■ **What is asked**
Return the material word for word. Do not include pictures.

____

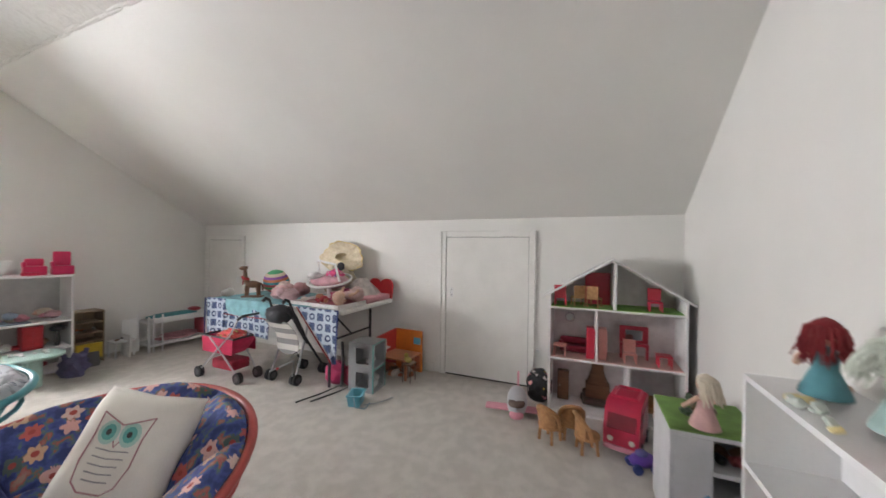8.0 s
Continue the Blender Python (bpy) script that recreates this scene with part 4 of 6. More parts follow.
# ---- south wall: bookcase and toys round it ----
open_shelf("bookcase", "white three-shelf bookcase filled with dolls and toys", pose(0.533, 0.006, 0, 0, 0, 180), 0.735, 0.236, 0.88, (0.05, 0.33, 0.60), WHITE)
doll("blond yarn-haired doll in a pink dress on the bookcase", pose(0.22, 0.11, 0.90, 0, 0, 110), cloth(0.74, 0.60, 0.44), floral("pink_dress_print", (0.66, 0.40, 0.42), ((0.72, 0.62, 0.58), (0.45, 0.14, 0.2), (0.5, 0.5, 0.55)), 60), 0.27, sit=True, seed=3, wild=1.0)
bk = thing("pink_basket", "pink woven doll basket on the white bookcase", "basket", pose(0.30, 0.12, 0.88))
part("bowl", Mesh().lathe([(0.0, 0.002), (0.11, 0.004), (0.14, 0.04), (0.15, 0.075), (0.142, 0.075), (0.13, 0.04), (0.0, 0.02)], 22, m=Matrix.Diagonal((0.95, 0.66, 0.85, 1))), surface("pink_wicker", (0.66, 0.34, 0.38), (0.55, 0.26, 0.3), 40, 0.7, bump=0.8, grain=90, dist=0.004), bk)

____

■ **Response to this exercise**
8.0 s
Continue the Blender Python (bpy) script that recreates this scene with part 4 of 6. More parts follow.
# ---- south wall: bookcase and toys round it ----
open_shelf("bookcase", "white three-shelf bookcase filled with dolls and toys", pose(0.533, 0.006, 0, 0, 0, 180), 0.735, 0.236, 0.88, (0.05, 0.33, 0.60), WHITE)
doll("blond yarn-haired doll in a pink dress on the bookcase", pose(0.22, 0.11, 0.90, 0, 0, 110), cloth(0.74, 0.60, 0.44), floral("pink_dress_print", (0.66, 0.40, 0.42), ((0.72, 0.62, 0.58), (0.45, 0.14, 0.2), (0.5, 0.5, 0.55)), 60), 0.27, sit=True, seed=3, wild=1.0)
bk = thing("pink_basket", "pink woven doll basket on the white bookcase", "basket", pose(0.30, 0.12, 0.88))
part("bowl", Mesh().lathe([(0.0, 0.002), (0.11, 0.004), (0.14, 0.04), (0.15, 0.075), (0.142, 0.075), (0.13, 0.04), (0.0, 0.02)], 22, m=Matrix.Diagonal((0.95, 0.66, 0.85, 1))), surface("pink_wicker", (0.66, 0.34, 0.38), (0.55, 0.26, 0.3), 40, 0.7, bump=0.8, grain=90, dist=0.004), bk)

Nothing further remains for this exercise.